Let’s clear something up right now: No, you don’t have to fight. You could do your time, keep your head down, and maybe—maybe—you’ll slide through unscathed. I know people who’ve never thrown a punch, not once. But let’s not kid ourselves: the odds are stacked against you. There’s a 99% chance that if you’ve never been in a fight, it’s because you’ve been swallowing things other people wouldn’t. You’ve accepted disrespect, humiliation, and little jabs to your dignity because the alternative felt worse.
Here’s the real question: What are you willing to tolerate?
The Inevitable Test
At some point, someone’s going to test you. Maybe it’s subtle—a shoulder bump that feels just a little too intentional. Maybe it’s more direct, like a guy in your space who’s just waiting for you to flinch. It might not be as dramatic as some prison-yard showdown with a guy named “Booty Bandit” charging at you, but disrespect comes in all sizes.
And when it happens, you’ll feel it—that pit in your stomach, the creeping voice in the back of your mind screaming: “What the hell just happened?”
In that split second, every choice you make will matter. Stay quiet? Let it slide? Hope it blows over?

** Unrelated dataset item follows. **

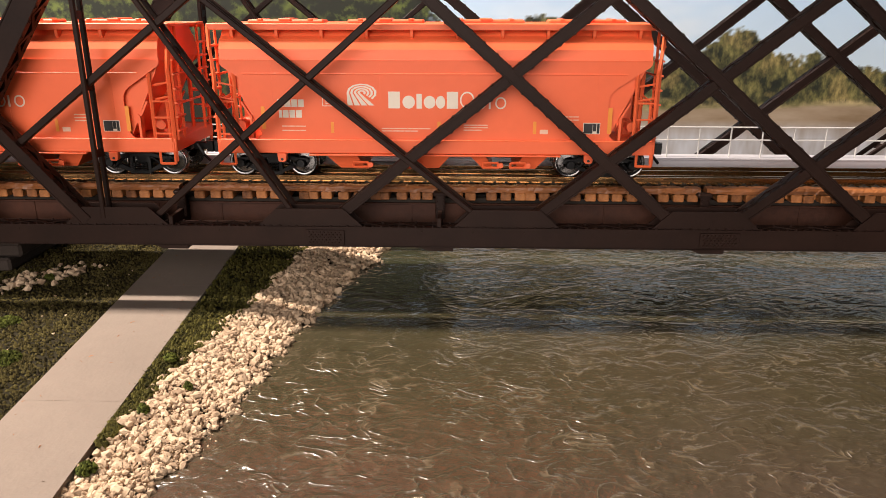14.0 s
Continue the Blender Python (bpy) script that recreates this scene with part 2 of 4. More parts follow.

Here’s the catch: It won’t. Because respect is the currency inside. The second you show you’re willing to be disrespected, someone else—maybe a whole lineup of someone elses—will take notice.
And then it gets worse.
The Silent Price of Submission
You might think, “Hey, I’m not violent. I don’t need to prove anything.” Fair. But prison isn’t about your personal code of ethics. It’s about survival, and survival has its own set of rules.
Let’s say you don’t fight back. You brush off the shove, laugh off the disrespect. Best case scenario? The guy gets his little ego boost, and you keep it moving.
Worst case? Now you’re a mark. Someone else saw it. Someone meaner, someone who doesn’t just want a bump—they want a piece of you. That’s how extortion starts. At first, it’s small. A little commissary tax here, a favor there.
But here’s the sick joke: Extortion doesn’t mean they’ll respect you. It means they’ll own you.
Miss a payment because your mom’s check didn’t clear? That’s not your fault, but you’ll catch the beating anyway.
And let’s get darker: if someone with worse intentions decides they want something more from you than just snacks or money? If you’re not willing to fight for your dignity, it can be taken in ways that go beyond the physical.
The True Cost of Avoiding Violence
Let’s talk about fear for a second—the fear that keeps you from swinging back. What if it escalates? What if he’s connected? What if I make it worse?
But here’s the raw truth: the danger of not fighting back is often worse than the fight itself.
Prison predators thrive on weakness. They’re building themselves up by breaking you down, brick by brick. You’re not just another guy doing time—you’re a training exercise. Every moment you don’t resist, they’re hardening themselves for a bigger war, using you as practice.
You’ll see it in the worst ways imaginable. People stomped into unconsciousness in open dorms. Someone leaping off a top bunk to land on another man’s skull. Blood pooled on concrete floors while the attacker’s face twists into something cold, something dead inside. These moments aren’t accidents. They’re rituals of power.
And if you’ve already shown you’re not willing to fight, you might be next.
So, Do You Have to Fight?
No. You don’t have to.
But sometimes, fighting is less about winning and more about proving that hurting you won’t come easy. It’s about showing everyone else in that room—especially the predators—that if they want to take something from you, they’re going to have to earn it.
If something feels like it’s coming? Confront it early. Cut it off before it becomes an avalanche.
Say it plain:
“I don’t want problems, but if we need to handle this, let’s do it. No weapons, no bullshit. I want to go home in one piece, but I’m not folding here.”
Will that work every time? Of course not. Some people just want to watch the world burn. But others will see it—they’ll see the lines you’ve drawn, and more importantly, they’ll respect them.
Because in the end, prison isn’t about being the toughest guy in the room. It’s about surviving with your dignity intact. And sometimes, that means standing up—not because you want to, but because you have to.